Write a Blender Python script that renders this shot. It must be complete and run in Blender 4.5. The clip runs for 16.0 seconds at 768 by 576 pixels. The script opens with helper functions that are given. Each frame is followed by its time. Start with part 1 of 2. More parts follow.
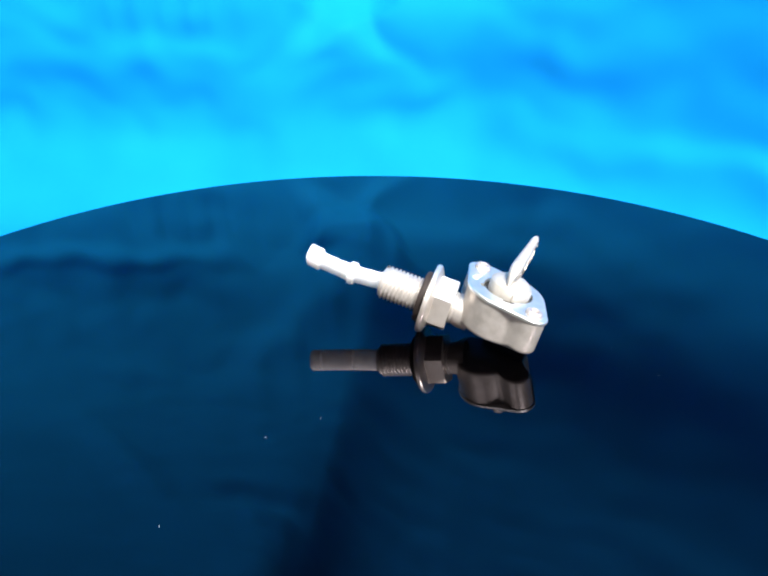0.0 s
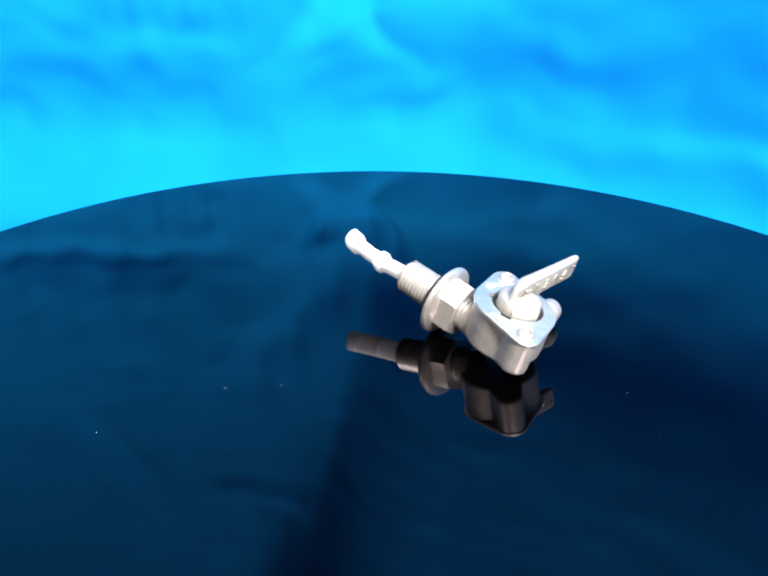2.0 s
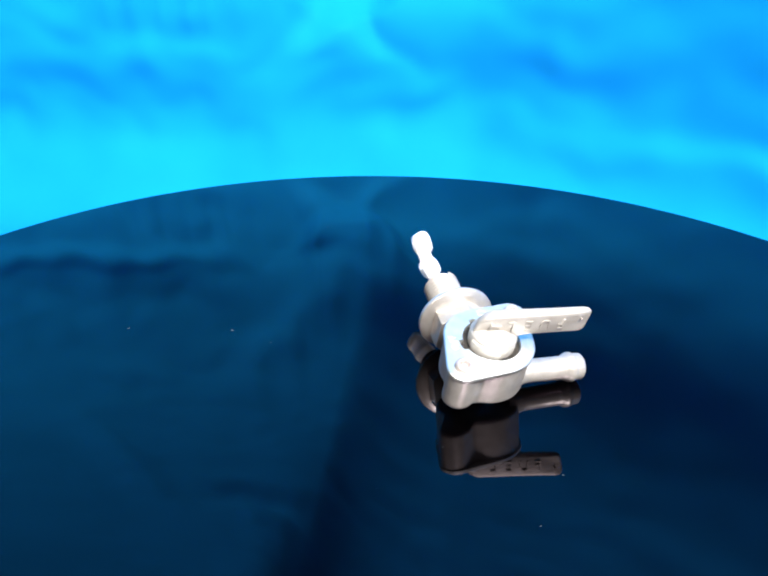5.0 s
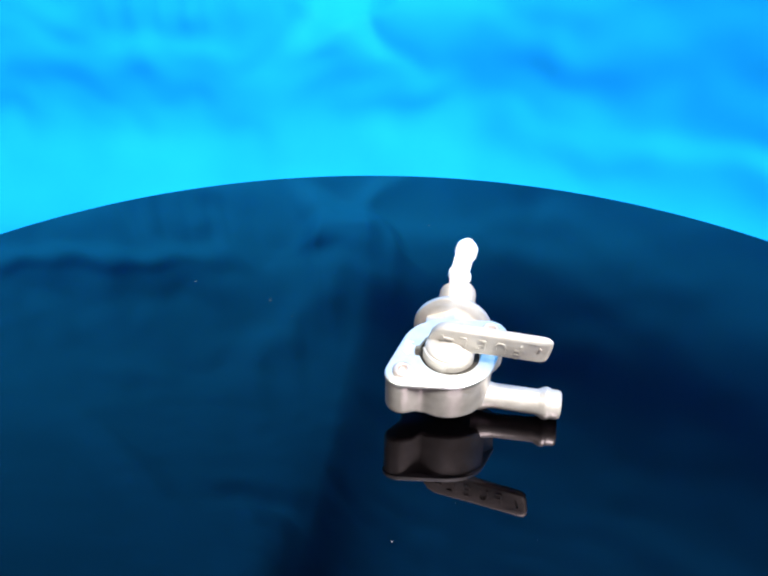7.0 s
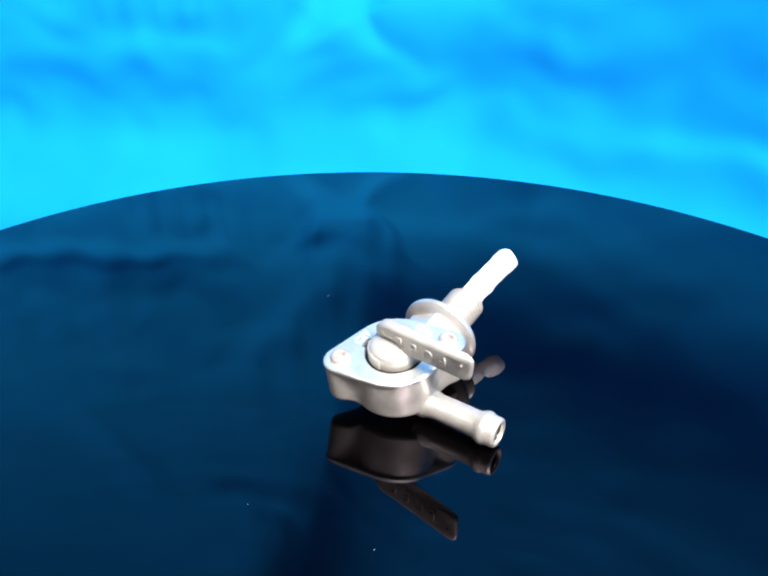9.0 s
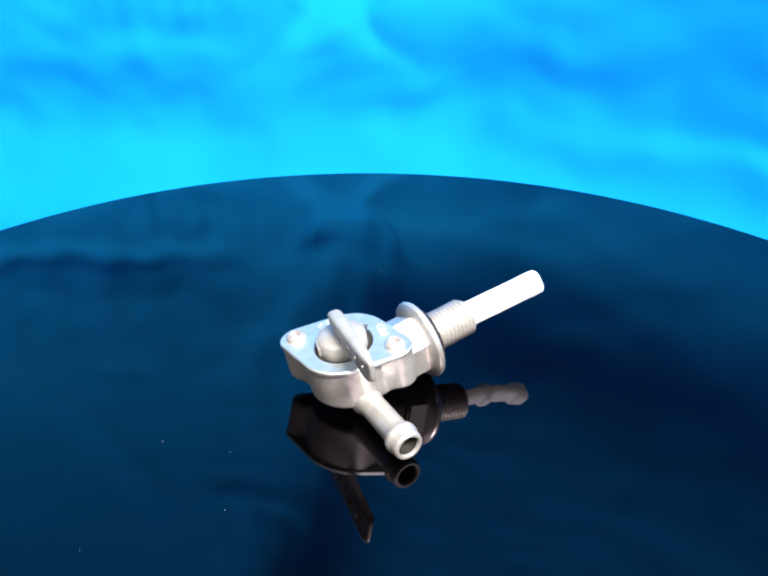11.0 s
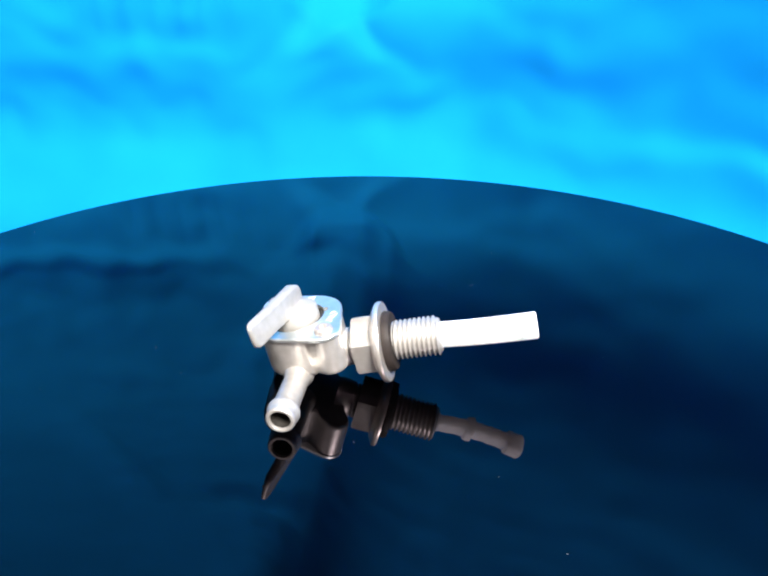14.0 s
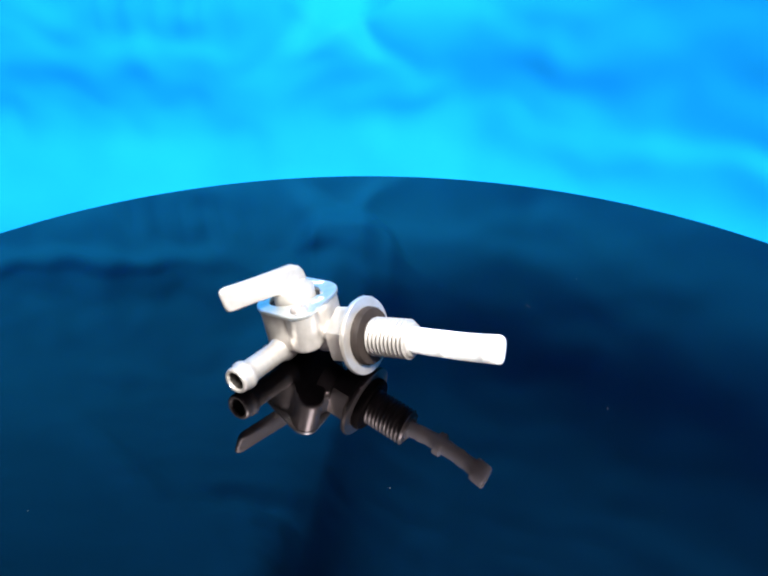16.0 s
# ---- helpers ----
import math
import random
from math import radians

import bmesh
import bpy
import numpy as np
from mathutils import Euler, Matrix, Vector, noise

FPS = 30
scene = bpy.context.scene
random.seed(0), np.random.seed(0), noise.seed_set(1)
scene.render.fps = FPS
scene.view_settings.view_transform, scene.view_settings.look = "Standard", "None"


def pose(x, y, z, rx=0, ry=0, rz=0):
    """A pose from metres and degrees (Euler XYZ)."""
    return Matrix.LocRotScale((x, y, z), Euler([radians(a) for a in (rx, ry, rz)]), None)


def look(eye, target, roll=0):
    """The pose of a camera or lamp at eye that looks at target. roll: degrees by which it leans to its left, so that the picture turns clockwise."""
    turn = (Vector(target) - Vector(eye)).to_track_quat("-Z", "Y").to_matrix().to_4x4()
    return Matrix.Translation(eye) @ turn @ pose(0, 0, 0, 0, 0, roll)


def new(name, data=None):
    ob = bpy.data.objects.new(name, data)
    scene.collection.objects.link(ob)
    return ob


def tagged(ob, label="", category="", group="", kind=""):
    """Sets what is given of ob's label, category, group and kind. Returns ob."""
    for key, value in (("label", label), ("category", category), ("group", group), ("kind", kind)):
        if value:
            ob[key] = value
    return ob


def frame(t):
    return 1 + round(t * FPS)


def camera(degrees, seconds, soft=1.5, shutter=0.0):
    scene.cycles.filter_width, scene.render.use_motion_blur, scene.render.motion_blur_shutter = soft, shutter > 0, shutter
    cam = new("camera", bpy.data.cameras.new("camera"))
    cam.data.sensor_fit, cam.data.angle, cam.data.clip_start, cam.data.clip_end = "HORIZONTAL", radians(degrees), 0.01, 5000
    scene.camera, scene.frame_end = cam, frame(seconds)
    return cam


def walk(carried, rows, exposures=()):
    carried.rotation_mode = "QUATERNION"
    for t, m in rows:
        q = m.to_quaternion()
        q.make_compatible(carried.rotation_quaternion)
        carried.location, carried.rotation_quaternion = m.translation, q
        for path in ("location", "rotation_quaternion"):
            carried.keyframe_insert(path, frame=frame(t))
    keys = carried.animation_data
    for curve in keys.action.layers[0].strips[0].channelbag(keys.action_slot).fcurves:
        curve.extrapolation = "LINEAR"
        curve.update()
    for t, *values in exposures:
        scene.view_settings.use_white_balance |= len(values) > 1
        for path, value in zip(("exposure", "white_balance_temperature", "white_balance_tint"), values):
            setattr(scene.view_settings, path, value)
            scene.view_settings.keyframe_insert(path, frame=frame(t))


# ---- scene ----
# ---------------------------------------------------------------- camera
cam = camera(62.522, 16.0, soft=2.2)
EYE = (0.0, -0.175, 0.10635)
# seconds, degrees down, degrees to the right
AIM = (
    (0.0, 25.775, -2.414),
    (0.5, 25.608, -2.340),
    (1.0, 25.949, -2.397),
    (1.5, 26.245, -2.386),
    (2.0, 26.216, -2.439),
    (2.5, 25.929, -2.413),
    (3.0, 25.795, -2.374),
    (3.5, 25.845, -2.377),
    (4.0, 25.893, -2.302),
    (5.0, 25.825, -2.253),
    (5.8, 25.797, -2.213),
    (6.5, 25.791, -2.179),
    (7.0, 25.858, -2.209),
    (7.5, 26.253, -2.240),
    (8.0, 26.445, -2.115),
    (8.5, 26.232, -2.123),
    (9.0, 26.149, -2.065),
    (10.0, 26.083, -2.025),
    (10.8, 26.012, -1.994),
    (11.5, 26.085, -1.967),
    (12.0, 25.831, -1.945),
    (12.5, 25.864, -1.891),
    (13.0, 26.059, -1.926),
    (13.5, 26.069, -1.919),
    (14.0, 25.716, -1.869),
    (14.5, 25.598, -1.842),
    (15.0, 25.535, -1.851),
    (15.5, 25.590, -1.850),
    (16.0, 25.689, -1.873),
)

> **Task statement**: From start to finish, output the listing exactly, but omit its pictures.

> **Worked solution**:
Write a Blender Python script that renders this shot. It must be complete and run in Blender 4.5. The clip runs for 16.0 seconds at 768 by 576 pixels. The script opens with helper functions that are given. Each frame is followed by its time. Start with part 1 of 2. More parts follow.
0.0 s
2.0 s
5.0 s
7.0 s
9.0 s
11.0 s
14.0 s
16.0 s
# ---- helpers ----
import math
import random
from math import radians

import bmesh
import bpy
import numpy as np
from mathutils import Euler, Matrix, Vector, noise

FPS = 30
scene = bpy.context.scene
random.seed(0), np.random.seed(0), noise.seed_set(1)
scene.render.fps = FPS
scene.view_settings.view_transform, scene.view_settings.look = "Standard", "None"


def pose(x, y, z, rx=0, ry=0, rz=0):
    """A pose from metres and degrees (Euler XYZ)."""
    return Matrix.LocRotScale((x, y, z), Euler([radians(a) for a in (rx, ry, rz)]), None)


def look(eye, target, roll=0):
    """The pose of a camera or lamp at eye that looks at target. roll: degrees by which it leans to its left, so that the picture turns clockwise."""
    turn = (Vector(target) - Vector(eye)).to_track_quat("-Z", "Y").to_matrix().to_4x4()
    return Matrix.Translation(eye) @ turn @ pose(0, 0, 0, 0, 0, roll)


def new(name, data=None):
    ob = bpy.data.objects.new(name, data)
    scene.collection.objects.link(ob)
    return ob


def tagged(ob, label="", category="", group="", kind=""):
    """Sets what is given of ob's label, category, group and kind. Returns ob."""
    for key, value in (("label", label), ("category", category), ("group", group), ("kind", kind)):
        if value:
            ob[key] = value
    return ob


def frame(t):
    return 1 + round(t * FPS)


def camera(degrees, seconds, soft=1.5, shutter=0.0):
    scene.cycles.filter_width, scene.render.use_motion_blur, scene.render.motion_blur_shutter = soft, shutter > 0, shutter
    cam = new("camera", bpy.data.cameras.new("camera"))
    cam.data.sensor_fit, cam.data.angle, cam.data.clip_start, cam.data.clip_end = "HORIZONTAL", radians(degrees), 0.01, 5000
    scene.camera, scene.frame_end = cam, frame(seconds)
    return cam


def walk(carried, rows, exposures=()):
    carried.rotation_mode = "QUATERNION"
    for t, m in rows:
        q = m.to_quaternion()
        q.make_compatible(carried.rotation_quaternion)
        carried.location, carried.rotation_quaternion = m.translation, q
        for path in ("location", "rotation_quaternion"):
            carried.keyframe_insert(path, frame=frame(t))
    keys = carried.animation_data
    for curve in keys.action.layers[0].strips[0].channelbag(keys.action_slot).fcurves:
        curve.extrapolation = "LINEAR"
        curve.update()
    for t, *values in exposures:
        scene.view_settings.use_white_balance |= len(values) > 1
        for path, value in zip(("exposure", "white_balance_temperature", "white_balance_tint"), values):
            setattr(scene.view_settings, path, value)
            scene.view_settings.keyframe_insert(path, frame=frame(t))


# ---- scene ----
# ---------------------------------------------------------------- camera
cam = camera(62.522, 16.0, soft=2.2)
EYE = (0.0, -0.175, 0.10635)
# seconds, degrees down, degrees to the right
AIM = (
    (0.0, 25.775, -2.414),
    (0.5, 25.608, -2.340),
    (1.0, 25.949, -2.397),
    (1.5, 26.245, -2.386),
    (2.0, 26.216, -2.439),
    (2.5, 25.929, -2.413),
    (3.0, 25.795, -2.374),
    (3.5, 25.845, -2.377),
    (4.0, 25.893, -2.302),
    (5.0, 25.825, -2.253),
    (5.8, 25.797, -2.213),
    (6.5, 25.791, -2.179),
    (7.0, 25.858, -2.209),
    (7.5, 26.253, -2.240),
    (8.0, 26.445, -2.115),
    (8.5, 26.232, -2.123),
    (9.0, 26.149, -2.065),
    (10.0, 26.083, -2.025),
    (10.8, 26.012, -1.994),
    (11.5, 26.085, -1.967),
    (12.0, 25.831, -1.945),
    (12.5, 25.864, -1.891),
    (13.0, 26.059, -1.926),
    (13.5, 26.069, -1.919),
    (14.0, 25.716, -1.869),
    (14.5, 25.598, -1.842),
    (15.0, 25.535, -1.851),
    (15.5, 25.590, -1.850),
    (16.0, 25.689, -1.873),
)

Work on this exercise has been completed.